**Job:**
Sort through the data and copy the lines holding the word "that".

**Task material:**
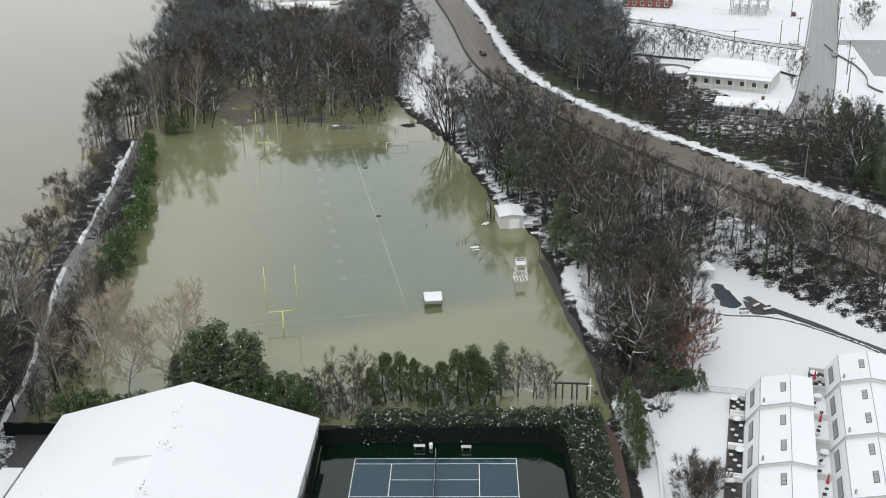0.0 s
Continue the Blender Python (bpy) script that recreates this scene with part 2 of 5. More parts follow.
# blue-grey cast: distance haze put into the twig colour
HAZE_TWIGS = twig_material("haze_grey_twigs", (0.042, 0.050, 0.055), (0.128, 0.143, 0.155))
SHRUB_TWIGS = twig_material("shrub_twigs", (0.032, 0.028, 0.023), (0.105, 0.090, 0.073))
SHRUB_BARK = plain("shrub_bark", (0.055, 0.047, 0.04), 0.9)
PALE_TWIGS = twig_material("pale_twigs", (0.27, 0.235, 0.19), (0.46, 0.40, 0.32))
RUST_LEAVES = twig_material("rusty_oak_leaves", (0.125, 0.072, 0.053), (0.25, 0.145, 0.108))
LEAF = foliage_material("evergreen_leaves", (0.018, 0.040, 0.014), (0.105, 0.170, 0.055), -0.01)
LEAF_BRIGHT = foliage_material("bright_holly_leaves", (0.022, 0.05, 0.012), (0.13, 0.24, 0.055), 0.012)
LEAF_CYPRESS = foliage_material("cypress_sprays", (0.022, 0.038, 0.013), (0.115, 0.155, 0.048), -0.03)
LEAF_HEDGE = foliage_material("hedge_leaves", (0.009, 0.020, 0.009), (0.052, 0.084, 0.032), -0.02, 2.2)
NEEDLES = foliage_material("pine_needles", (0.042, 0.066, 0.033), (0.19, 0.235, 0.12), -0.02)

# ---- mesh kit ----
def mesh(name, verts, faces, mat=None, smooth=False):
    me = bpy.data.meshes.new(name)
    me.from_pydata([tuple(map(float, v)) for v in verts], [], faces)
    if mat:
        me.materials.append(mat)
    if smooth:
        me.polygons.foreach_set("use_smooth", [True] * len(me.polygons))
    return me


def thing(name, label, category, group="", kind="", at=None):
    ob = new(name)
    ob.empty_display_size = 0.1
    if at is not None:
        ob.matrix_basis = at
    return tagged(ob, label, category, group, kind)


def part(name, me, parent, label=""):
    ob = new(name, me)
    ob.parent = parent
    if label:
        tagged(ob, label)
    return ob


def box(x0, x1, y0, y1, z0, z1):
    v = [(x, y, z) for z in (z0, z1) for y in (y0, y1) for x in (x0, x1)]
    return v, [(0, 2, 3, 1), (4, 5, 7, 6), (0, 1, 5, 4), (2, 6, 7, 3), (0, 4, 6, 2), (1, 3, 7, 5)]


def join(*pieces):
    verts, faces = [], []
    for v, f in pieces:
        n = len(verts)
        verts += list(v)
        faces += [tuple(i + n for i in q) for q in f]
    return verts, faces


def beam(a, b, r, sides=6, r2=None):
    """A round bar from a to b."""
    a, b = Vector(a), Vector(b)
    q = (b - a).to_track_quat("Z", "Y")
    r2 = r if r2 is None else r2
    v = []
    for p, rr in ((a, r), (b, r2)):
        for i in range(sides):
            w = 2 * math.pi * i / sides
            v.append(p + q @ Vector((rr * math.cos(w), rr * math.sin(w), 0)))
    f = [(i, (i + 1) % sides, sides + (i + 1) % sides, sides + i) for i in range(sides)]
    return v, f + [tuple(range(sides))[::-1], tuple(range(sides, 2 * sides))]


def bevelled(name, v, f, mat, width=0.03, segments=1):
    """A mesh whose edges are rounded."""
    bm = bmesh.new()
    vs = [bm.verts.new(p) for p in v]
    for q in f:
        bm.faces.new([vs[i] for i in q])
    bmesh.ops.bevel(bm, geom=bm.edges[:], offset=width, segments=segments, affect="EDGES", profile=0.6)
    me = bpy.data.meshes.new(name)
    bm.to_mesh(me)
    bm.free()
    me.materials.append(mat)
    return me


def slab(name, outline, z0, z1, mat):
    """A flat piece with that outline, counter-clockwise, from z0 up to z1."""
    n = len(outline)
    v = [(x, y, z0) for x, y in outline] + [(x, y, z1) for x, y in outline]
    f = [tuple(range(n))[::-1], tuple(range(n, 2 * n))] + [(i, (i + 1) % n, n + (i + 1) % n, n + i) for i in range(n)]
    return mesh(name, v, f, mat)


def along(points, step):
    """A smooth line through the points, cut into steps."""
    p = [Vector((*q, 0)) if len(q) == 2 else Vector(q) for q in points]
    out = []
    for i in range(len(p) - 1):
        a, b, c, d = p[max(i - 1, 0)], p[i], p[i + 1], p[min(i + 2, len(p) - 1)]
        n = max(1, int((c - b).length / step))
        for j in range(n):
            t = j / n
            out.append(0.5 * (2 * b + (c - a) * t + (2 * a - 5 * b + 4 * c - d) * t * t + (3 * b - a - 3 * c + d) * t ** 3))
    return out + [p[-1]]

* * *

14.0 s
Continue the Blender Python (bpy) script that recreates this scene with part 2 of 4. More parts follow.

**Solution for this task:**
Continue the Blender Python (bpy) script that recreates this scene with part 2 of 5. More parts follow.
    """A flat piece with that outline, counter-clockwise, from z0 up to z1."""
Continue the Blender Python (bpy) script that recreates this scene with part 2 of 4. More parts follow.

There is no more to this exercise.